Quando poi si è in servizio e si va sul luogo dell’intervento, il Vigile del Fuoco Discontinuo completa la squadra e non si aggiunge a una già definita: il Capo Squadra, responsabile dell’intervento, non fa (e non può fare) distinzioni tra permanente e discontinuo.
Quello che è stato specificato e ribadito più volte nel servizio sopracitato è che attualmente in Italia ci sono ottomila discontinui in attesa di stabilizzazione e che, nonostante la netta carenza di personale, non c’è la volontà da parte dell’amministrazione e del ministero dell’Interno di velocizzarne l’assunzione.
In base a una direttiva europea, la proporzione dovrebbe essere un Vigile del Fuoco ogni mille abitanti: così è nella maggior parte dei Paesi dell’Unione. In Italia dovrebbero dunque esserci circa sessantamila unità, a fronte delle circa ventiseimila attuali.
Con la procedura di stabilizzazione, per la quale vi è una graduatoria già aperta nel 2018, e con l’assunzione dei precari, non si risolverebbe definitivamente il problema, ma sicuramente si darebbe respiro a una situazione già difficile da gestire da parte dei Vigili permanenti, che spesso sono richiamati in servizio da ferie e salti turno.

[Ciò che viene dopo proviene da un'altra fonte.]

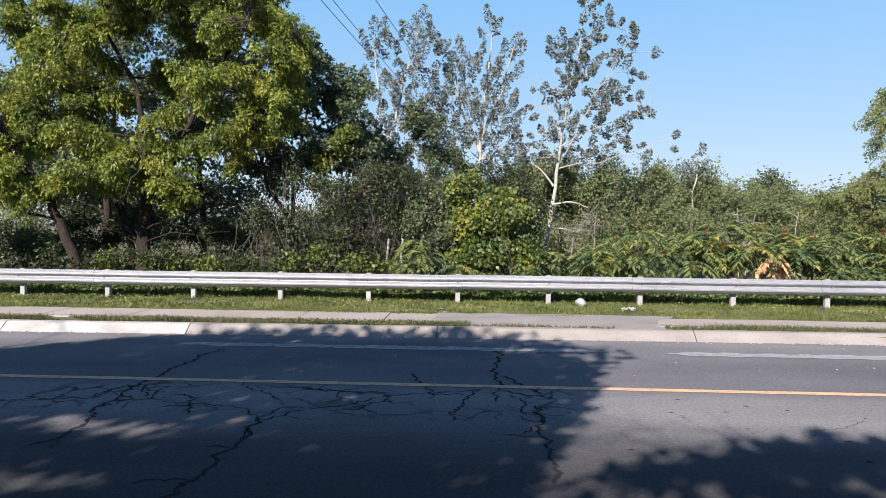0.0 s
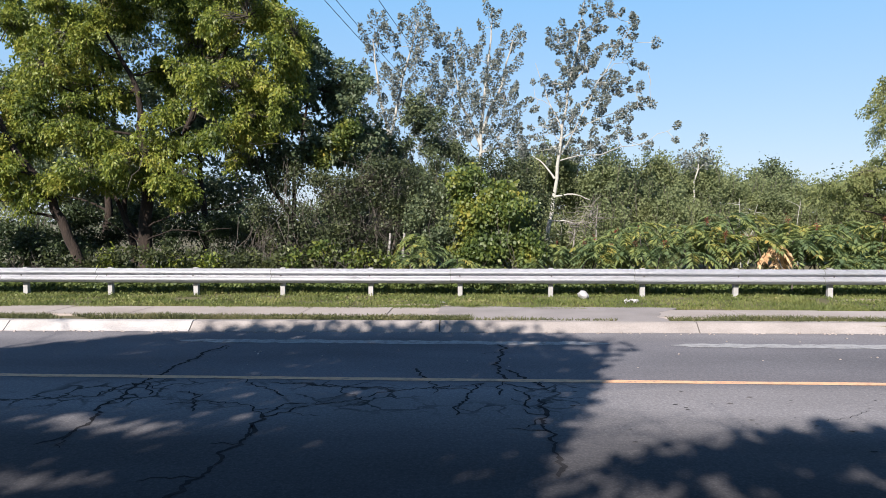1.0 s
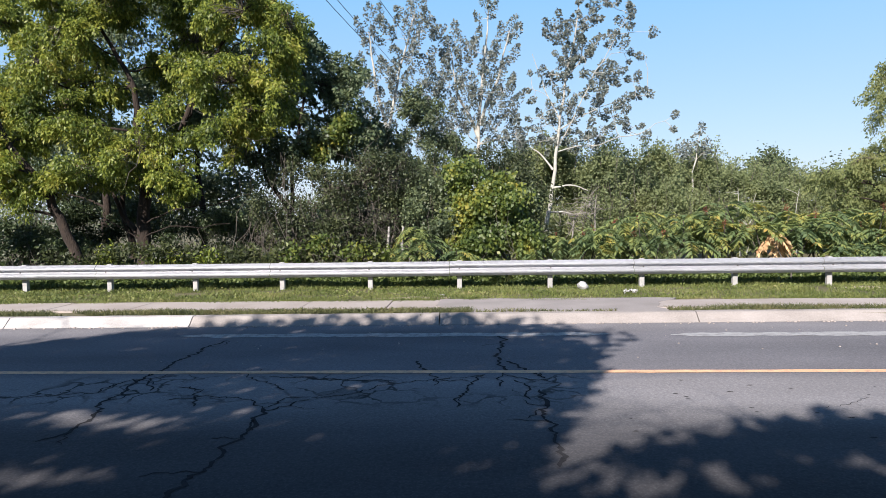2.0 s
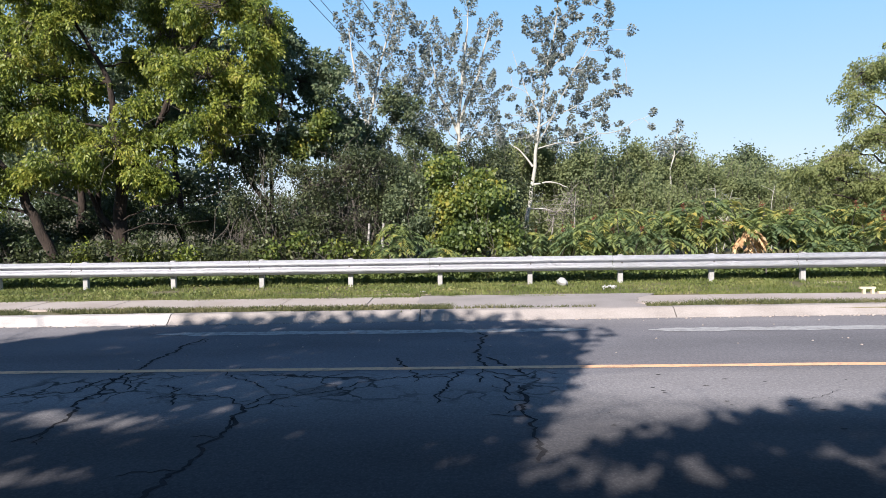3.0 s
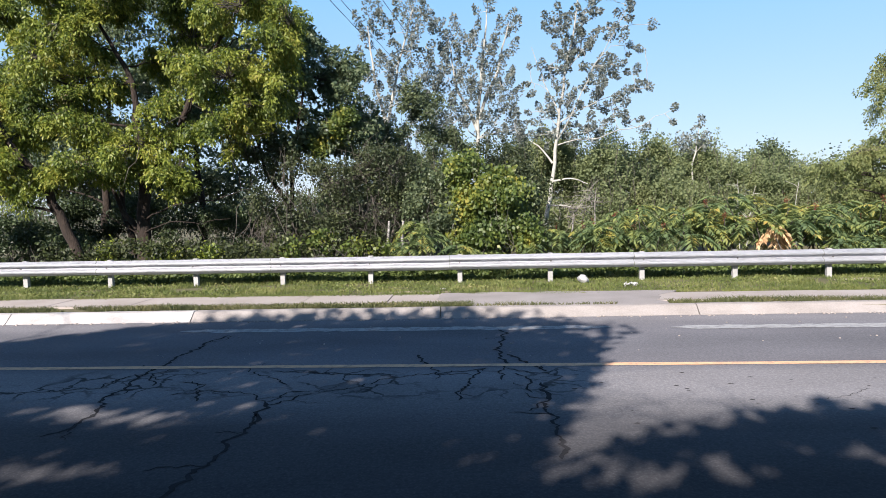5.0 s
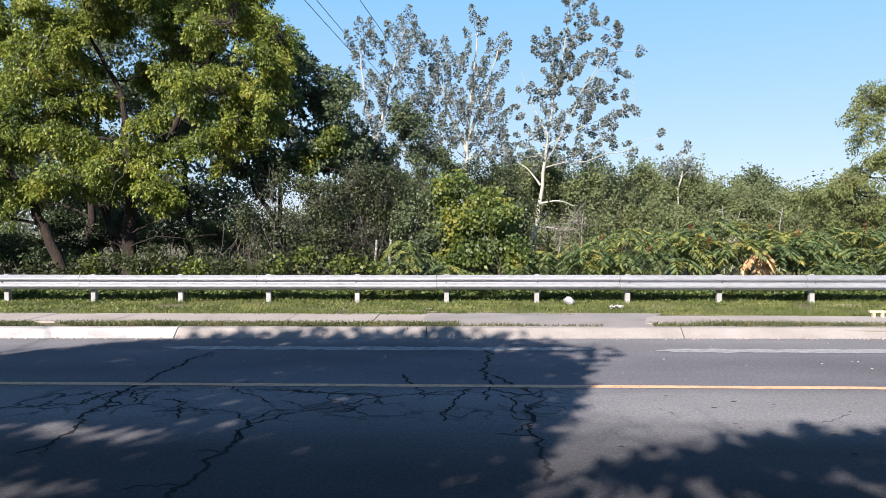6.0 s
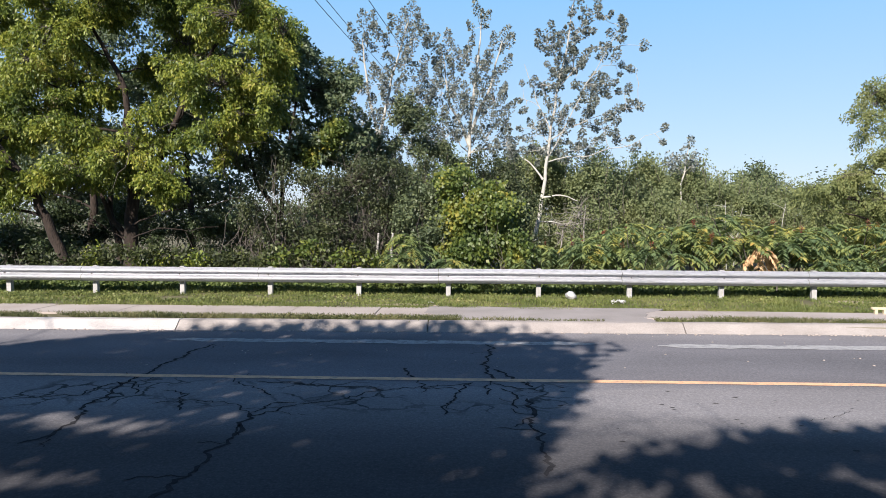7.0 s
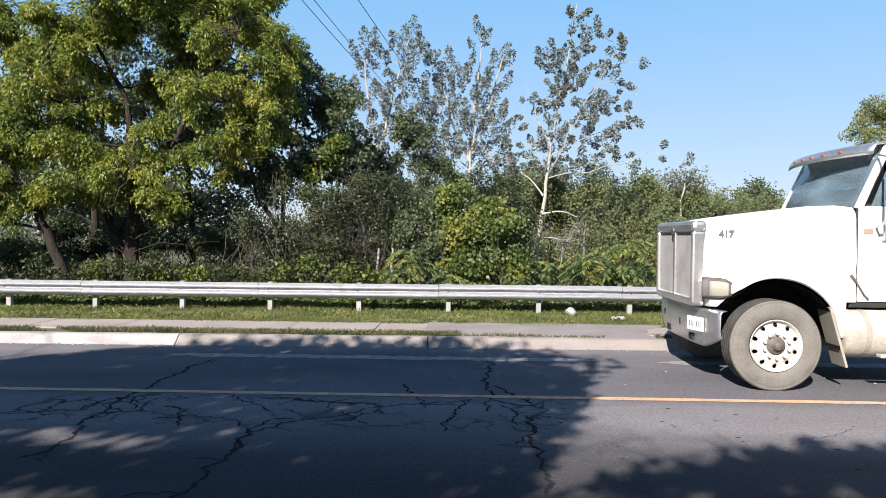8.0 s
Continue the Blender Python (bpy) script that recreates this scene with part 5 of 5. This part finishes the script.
    for k in range(7):
        if k != 3:
            part("bar", box(bmesh.new(), (-0.011, 0.105 - 0.035 * k - 0.006, -0.035), (-0.0075, 0.105 - 0.035 * k + 0.006, 0.03)), BLUE_BAR, bumper).matrix_basis = plate.matrix_basis
    # under the bumper and the engine
    part("axle", box(bmesh.new(), (-0.07, -1.0, 0.40), (0.07, 1.0, 0.54), 0.02), BLACK, t)
    part("engine", box(bmesh.new(), (-0.55, -0.42, 0.5), (0.95, 0.42, 1.5), 0.08), BLACK, t)
    for s in (-1, 1):
        part("frame_rail", box(bmesh.new(), (-0.6, s * 0.43 - 0.04, 0.72), (6.3, s * 0.43 + 0.04, 0.99), 0.01), BLACK, t)
    # cab
    lower = [(0.985, 1.02), (2.55, 1.02), (2.55, 2.12), (0.985, 2.12)]
    for s in (-1, 1):
        part("side_panel", prism(lower, s * 0.96, s * 1.0, 0.008), PAINT, t, "white cab side")
        part("door", prism([(1.26, 1.05), (2.1, 1.05), (2.1, 2.10), (1.26, 2.10)], s * 0.998, s * 1.012, 0.004), PAINT, t, "white cab door")
        part("quarter_panel", prism([(2.08, 2.12), (2.55, 2.12), (2.5, 2.86), (2.12, 2.86)], s * 0.93, s * 0.985, 0.01), PAINT, t)
        g = Geo()
        g.tube([(1.0, s * 0.95, 2.09), (1.14, s * 0.94, 2.4), (1.34, s * 0.925, 2.83), (1.42, s * 0.92, 2.88)], [0.05, 0.045, 0.045, 0.045] if s < 0 else [0.022, 0.02, 0.02, 0.02], 8)
        ob = new("pillar", g.mesh("pillar", PAINT, True))
        ob.parent = t
        bm = prism([(1.15, 2.13), (2.08, 2.13), (2.12, 2.82), (1.42, 2.82)], s * 0.952, s * 0.946)
        part("side_window", bm, GLASS, t)
        part("cowl_joint", prism([(0.972, 1.0), (0.985, 1.0), (0.985, 2.1), (0.972, 2.1)], s * 0.985, s * 0.955), BLACK, t)
        part("marker_lamp", box(bmesh.new(), (1.04, s * 1.0 - 0.012, 1.80), (1.15, s * 1.0 + 0.012, 1.865), 0.01), SIDE_AMBER, t, "amber side marker lamp")
        # hood latch
        g = Geo()
        g.tube([(0.90, s * 1.005, 1.33), (0.96, s * 1.02, 1.25), (1.05, s * 1.02, 1.10), (1.10, s * 1.015, 1.05)], [0.02, 0.009, 0.009, 0.014], 6)
        ob = new("latch", g.mesh("latch", HUB, True))
        ob.parent = t
        # mirror arm and bracket
        if s < 0:
            g = Geo()
            g.tube([(1.18, s * 1.0, 1.88), (1.14, s * 1.2, 1.92), (1.15, s * 1.28, 2.0), (1.15, s * 1.28, 2.65), (1.2, s * 0.98, 2.72)], [0.014] * 5, 6)
            mirror = new("mirror_arm", g.mesh("mirror_arm", CHROME, True))
            mirror.parent = t
            part("mirror", box(bmesh.new(), (1.22, s * 1.30 - 0.09, 2.05), (1.28, s * 1.30 + 0.09, 2.55), 0.02), CHROME, t, "chrome wing mirror")
        part("bracket", box(bmesh.new(), (1.24, s * 1.02 - 0.03, 1.72), (1.36, s * 1.02 + 0.03, 1.92), 0.015), CHROME, t)
        # black strip that stands for the shaded gap between cab and tank
        part("gap_shade", box(bmesh.new(), (0.9, min(s * 0.6, s * 0.98), 0.95), (2.5, max(s * 0.6, s * 0.98), 1.02), 0.01), BLACK, t)
        # fuel tank with step
        g = lathe([(0.01, 0.0), (0.23, 0.0), (0.27, 0.015), (0.285, 0.05), (0.285, 1.35), (0.27, 1.385), (0.01, 1.40)], 32)
        bmesh.ops.transform(g, matrix=Matrix.Translation((0.80, s * 0.86, 0.645)) @ Matrix.Rotation(radians(-90), 4, "Z"), verts=g.verts)
        tank = part("fuel_tank", g, CREAM, t, "dusty cream fuel tank", smooth=True)
        for x in (1.05, 1.75):
            b = lathe([(0.291, -0.03), (0.291, 0.03)], 32)
            bmesh.ops.transform(b, matrix=Matrix.Translation((x, s * 0.86, 0.645)) @ Matrix.Rotation(radians(-90), 4, "Z"), verts=b.verts)
            part("strap", b, FLAP, tank)
        part("step", box(bmesh.new(), (1.15, s * 1.14 - 0.05, 0.40), (1.65, s * 1.14 + 0.05, 0.44), 0.01), CREAM, tank)
        # flap behind the front wheel
        bm = box(bmesh.new(), (-0.015, -0.15, -0.36), (0.015, 0.15, 0.36), 0.008)
        bmesh.ops.transform(bm, matrix=Matrix.Translation((0.72, s * 0.97, 0.62)) @ Matrix.Rotation(radians(-16), 4, "Y"), verts=bm.verts)
        part("mud_flap", bm, FLAP, t, "dusty grey mud flap")
    def glass_edge(y):
        a = (y / 0.90) ** 2
        return [(0.87 + 0.12 * a, y, 2.08), (1.0 + 0.125 * a, y, 2.40), (1.20 + 0.13 * a, y, 2.86)]
    part("windscreen", curved_panel([-0.90 + 1.8 * k / 16 for k in range(17)], glass_edge, 0.006), GLASS, t, "tinted windscreen", smooth=True)
    part("cowl", box(bmesh.new(), (0.90, -0.85, 1.98), (1.3, 0.85, 2.07), 0.02), BLACK, t)
    part("dashboard", box(bmesh.new(), (1.12, -0.9, 1.5), (1.45, 0.9, 2.16), 0.05), BLACK, t)
    part("cab_floor", box(bmesh.new(), (0.99, -0.95, 1.02), (2.5, 0.95, 1.08)), BLACK, t)
    part("rear_panel", box(bmesh.new(), (2.48, -0.955, 1.05), (2.545, 0.955, 2.86), 0.02), PAINT, t)
    part("cab_lining", box(bmesh.new(), (2.44, -0.92, 1.1), (2.475, 0.92, 2.8)), BLACK, t)
    part("firewall", box(bmesh.new(), (0.99, -0.95, 1.02), (1.02, 0.95, 2.0)), BLACK, t)
    def roof_edge(y):
        a = (y / 0.95) ** 2
        return [(1.21 + 0.13 * a, y, 2.85 - 0.02 * a), (1.42, y, 2.91 - 0.04 * a), (1.8, y, 2.94 - 0.05 * a), (2.4, y, 2.93 - 0.05 * a), (2.55, y, 2.84)]
    part("roof", curved_panel([-0.95 + 1.9 * k / 12 for k in range(13)], roof_edge, 0.03), PAINT, t, "white cab roof", smooth=True)
    # visor with lamps
    def visor_edge(y):
        a = (y / 1.0) ** 2
        return [(0.93 + 0.20 * a, y, 2.725), (0.945 + 0.20 * a, y, 2.79), (0.99 + 0.19 * a, y, 2.845), (1.08 + 0.18 * a, y, 2.872), (1.24 + 0.14 * a, y, 2.88)]
    visor = part("sun_visor", curved_panel([-0.99 + 1.98 * k / 20 for k in range(21)], visor_edge, 0.012), CHROME, t, "curved chrome sun visor", smooth=True)
    for y in (-0.55, -0.25, 0, 0.25, 0.55):
        p = visor_edge(y)[1]
        bm = bmesh.new()
        bmesh.ops.create_uvsphere(bm, u_segments=10, v_segments=6, radius=0.026)
        for v in bm.verts:
            v.co = Vector((v.co.x * 1.3 + p[0] + 0.01, v.co.y * 1.4 + y, v.co.z * 0.8 + p[2] + 0.005))
        part("cab_lamp", bm, AMBER, visor, "amber cab lamp", smooth=True)
    part("sticker", box(bmesh.new(), (1.235, -0.83, 2.63), (1.24, -0.76, 2.70)), PLATE, t)
    for x in (4.1, 5.4):
        part("axle", box(bmesh.new(), (x - 0.08, -0.9, 0.44), (x + 0.08, 0.9, 0.60), 0.02), BLACK, t)
    for x in (0, 4.1, 5.4):
        for s in (-1, 1):
            wheel(t, x, s * 1.01, s)
    return t


def drive(t):
    """The truck comes along the far lane at a steady pace, and its wheels roll."""
    speed, stop = 8.05, 3.57
    walk(t, [(k * 0.5, pose(stop + speed * (8.0 - 0.5 * k), 8.93, 0)) for k in range(17)])
    for w in [c for c in t.children if c.name.startswith("wheel") and len(c.children) > 3]:
        x, y, z = w.location
        walk(w, [(k / 15, pose(x, y, z) @ Matrix.Rotation(speed * (8.0 - k / 15) / 0.52, 4, "Y")) for k in range(121)])


# ---- the place ----
ground()
ROAD = road()
left_trees()
middle_trees()
right_thicket()
undergrowth()
far_woods()
near_trees()
wires()
verge()
grit()
litter()
TRUCK = truck()
barrier()
cracks(ROAD)
kerb()
pavement()


def motions():
    drive(TRUCK)


motions()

In tanti ci chiedono perché continuiamo se non siamo soddisfatti della nostra posizione: il sogno di essere Vigile del Fuoco a tutti gli effetti, l’onore di portare la divisa e il riconoscimento del proprio lavoro sono le ambizioni che spingono a portare avanti la nostra causa e a cercare in tutti modi di diventare Vigili del Fuoco permanenti. Chi ci vede operare in intervento non è in grado di distinguere tra discontinui e permanenti e, francamente, in molti casi il rischio è uguale e non fa differenze.
A oggi, la nostra unica speranza è quella di un supporto da parte della popolazione e di un aiuto per rendere possibile la nostra assunzione definitiva e la fine di tutto questo grande pasticcio italiano».